Check every line of the data below for the string "with", and copy the ones that hold it.

# # # #

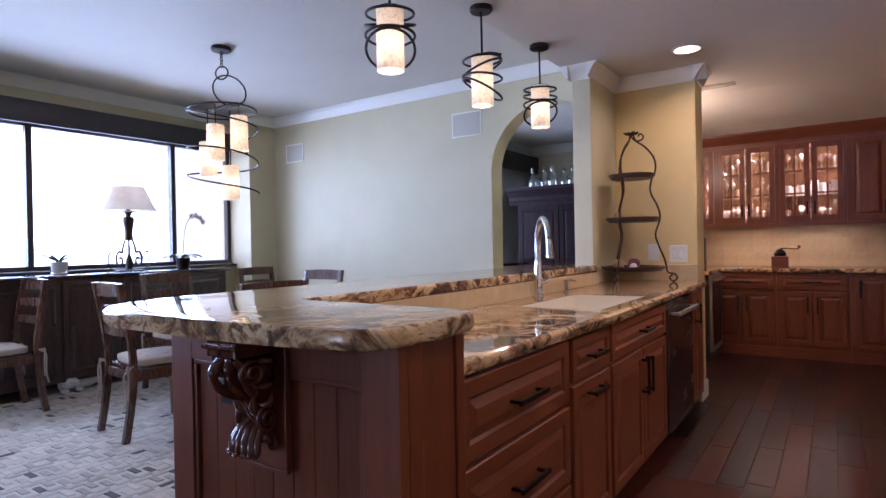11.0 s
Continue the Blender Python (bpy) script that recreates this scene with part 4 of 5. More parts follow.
def big_lamp():
    l = thing("table_lamp", (-0.345, 4.0, 0.556), "antique brass table lamp with a tan shade and bead fringe, lit", "table lamp")
    prof = [(0, 0), (0.082, 0), (0.084, 0.008), (0.078, 0.014), (0.080, 0.022), (0.072, 0.032), (0.058, 0.040), (0.052, 0.052), (0.055, 0.062), (0.046, 0.070), (0.043, 0.10), (0.047, 0.106), (0.040, 0.114), (0.026, 0.128), (0.024, 0.140), (0.040, 0.150), (0.044, 0.165), (0.043, 0.190), (0.030, 0.205), (0.022, 0.212), (0.038, 0.222), (0.040, 0.228), (0.024, 0.236), (0.021, 0.26), (0.024, 0.33), (0.032, 0.338), (0.034, 0.345), (0.018, 0.352), (0.016, 0.40), (0.020, 0.41), (0.012, 0.42), (0.0, 0.42)]
    part("base", lathe(prof, 40), BRASS, l, smooth=35)
    part("harp", tube([(0.05 * math.sin(a) * 1.0, 0, 0.42 + 0.33 * (1 - math.cos(a)) / 2) for a in [math.pi * i / 10 for i in range(11)]] , 0.003, 6), BRASS, l)
    z0, z1, r0, r1 = 0.452, 0.760, 0.247, 0.083
    bm = bmesh.new()
    rings = []
    N, M = 48, 14
    for j in range(M + 1):
        f = j / M
        z = z0 + (z1 - z0) * f
        r = r0 + (r1 - r0) * (f ** 0.72)
        rings.append([bm.verts.new((r * (1 - 0.02 * abs(math.sin(4 * a))) * math.cos(a), r * (1 - 0.02 * abs(math.sin(4 * a))) * math.sin(a), z)) for a in [2 * math.pi * i / N for i in range(N)]])
    for a, b in zip(rings, rings[1:]):
        for i in range(N):
            bm.faces.new((a[i], a[(i + 1) % N], b[(i + 1) % N], b[i]))
    part("shade", bm, SHADE, l, "tan fabric bell shade", smooth=60)
    TRIM = cloth("brown_trim", (0.22, 0.10, 0.045), (0.30, 0.15, 0.07), 120, 0.8)
    SEAM = cloth("tan_seam_tape", (0.42, 0.26, 0.15), (0.52, 0.34, 0.20), 120, 0.8)
    part("top_trim", tube(ring(0, 0, z1, r1, n=40), 0.004, 8, True), TRIM, l)
    part("bottom_trim", tube(ring(0, 0, z0, r0 * 0.985, n=56), 0.005, 8, True), TRIM, l)
    for k in range(8):
        a = math.pi * k / 4
        part("rib", tube([((r0 + (r1 - r0) * f ** 0.72 + 0.0015) * math.cos(a), (r0 + (r1 - r0) * f ** 0.72 + 0.0015) * math.sin(a), z0 + (z1 - z0) * f) for f in [i / 10 for i in range(11)]], 0.0022, 6), SEAM, l)
    bead = paint("crystal_bead", (0.80, 0.77, 0.70), 0.08, 30, 0.1, 0.0)
    for k in range(100):
        a = 2 * math.pi * k / 100
        x, y, bm = r0 * 0.98 * math.cos(a), r0 * 0.98 * math.sin(a), bmesh.new()
        for q in range(3 if k % 2 else 4):
            m = Matrix.Translation((x, y, z0 - 0.010 - q * 0.0095))
            bmesh.ops.create_icosphere(bm, subdivisions=1, radius=0.0052, matrix=m)
        part("bead_string", bm, bead, l)
    part("bulb", lathe([(0, 0.49), (0.02, 0.50), (0.03, 0.53), (0.02, 0.56), (0, 0.57)], 16), HOTBULB, l)
    lamp("table_lamp_bulb", "POINT", (-0.345, 4.0, 0.556 + 0.61), 2.1, (1.0, 0.76, 0.46), 0.03)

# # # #

Output for this exercise ▸
Continue the Blender Python (bpy) script that recreates this scene with part 4 of 5. More parts follow.
    l = thing("table_lamp", (-0.345, 4.0, 0.556), "antique brass table lamp with a tan shade and bead fringe, lit", "table lamp")